The request - Copy the data that follows, character for character, minus the pictures.

Stored data -

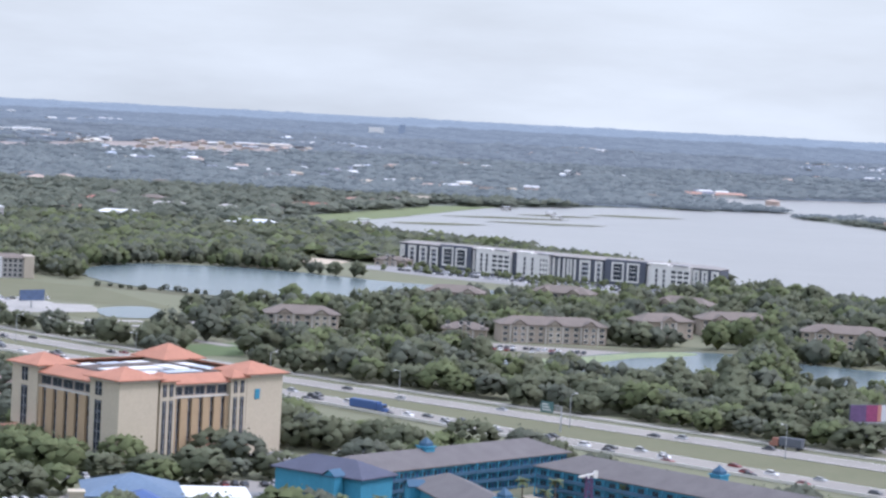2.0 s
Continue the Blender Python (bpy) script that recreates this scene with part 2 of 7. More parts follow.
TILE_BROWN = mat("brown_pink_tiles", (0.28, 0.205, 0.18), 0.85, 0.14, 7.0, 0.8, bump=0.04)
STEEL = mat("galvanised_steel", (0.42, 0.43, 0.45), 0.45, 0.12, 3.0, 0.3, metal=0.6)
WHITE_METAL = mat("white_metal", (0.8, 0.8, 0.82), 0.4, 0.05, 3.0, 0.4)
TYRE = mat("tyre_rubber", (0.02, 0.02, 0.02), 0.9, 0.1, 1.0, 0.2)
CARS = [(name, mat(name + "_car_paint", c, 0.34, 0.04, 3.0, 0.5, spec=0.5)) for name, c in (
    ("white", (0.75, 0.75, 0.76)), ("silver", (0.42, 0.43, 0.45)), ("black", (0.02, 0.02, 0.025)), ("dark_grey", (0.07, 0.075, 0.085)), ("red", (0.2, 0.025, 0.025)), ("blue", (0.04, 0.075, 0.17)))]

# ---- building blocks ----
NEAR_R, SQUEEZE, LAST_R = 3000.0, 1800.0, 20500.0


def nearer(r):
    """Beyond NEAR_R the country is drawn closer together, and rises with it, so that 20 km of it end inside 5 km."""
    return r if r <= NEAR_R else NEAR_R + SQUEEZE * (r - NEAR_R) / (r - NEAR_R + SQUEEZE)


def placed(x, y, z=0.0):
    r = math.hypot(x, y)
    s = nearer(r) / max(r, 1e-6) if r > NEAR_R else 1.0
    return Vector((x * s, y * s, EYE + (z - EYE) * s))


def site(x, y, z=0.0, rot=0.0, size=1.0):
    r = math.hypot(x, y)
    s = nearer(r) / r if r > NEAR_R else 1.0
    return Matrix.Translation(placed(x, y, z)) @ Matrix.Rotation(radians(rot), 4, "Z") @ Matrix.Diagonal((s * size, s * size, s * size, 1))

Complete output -
2.0 s
Continue the Blender Python (bpy) script that recreates this scene with part 2 of 7. More parts follow.
TILE_BROWN = mat("brown_pink_tiles", (0.28, 0.205, 0.18), 0.85, 0.14, 7.0, 0.8, bump=0.04)
STEEL = mat("galvanised_steel", (0.42, 0.43, 0.45), 0.45, 0.12, 3.0, 0.3, metal=0.6)
WHITE_METAL = mat("white_metal", (0.8, 0.8, 0.82), 0.4, 0.05, 3.0, 0.4)
TYRE = mat("tyre_rubber", (0.02, 0.02, 0.02), 0.9, 0.1, 1.0, 0.2)
CARS = [(name, mat(name + "_car_paint", c, 0.34, 0.04, 3.0, 0.5, spec=0.5)) for name, c in (
    ("white", (0.75, 0.75, 0.76)), ("silver", (0.42, 0.43, 0.45)), ("black", (0.02, 0.02, 0.025)), ("dark_grey", (0.07, 0.075, 0.085)), ("red", (0.2, 0.025, 0.025)), ("blue", (0.04, 0.075, 0.17)))]

# ---- building blocks ----
NEAR_R, SQUEEZE, LAST_R = 3000.0, 1800.0, 20500.0


def nearer(r):
    """Beyond NEAR_R the country is drawn closer together, and rises with it, so that 20 km of it end inside 5 km."""
    return r if r <= NEAR_R else NEAR_R + SQUEEZE * (r - NEAR_R) / (r - NEAR_R + SQUEEZE)


def placed(x, y, z=0.0):
    r = math.hypot(x, y)
    s = nearer(r) / max(r, 1e-6) if r > NEAR_R else 1.0
    return Vector((x * s, y * s, EYE + (z - EYE) * s))


def site(x, y, z=0.0, rot=0.0, size=1.0):
    r = math.hypot(x, y)
    s = nearer(r) / r if r > NEAR_R else 1.0
    return Matrix.Translation(placed(x, y, z)) @ Matrix.Rotation(radians(rot), 4, "Z") @ Matrix.Diagonal((s * size, s * size, s * size, 1))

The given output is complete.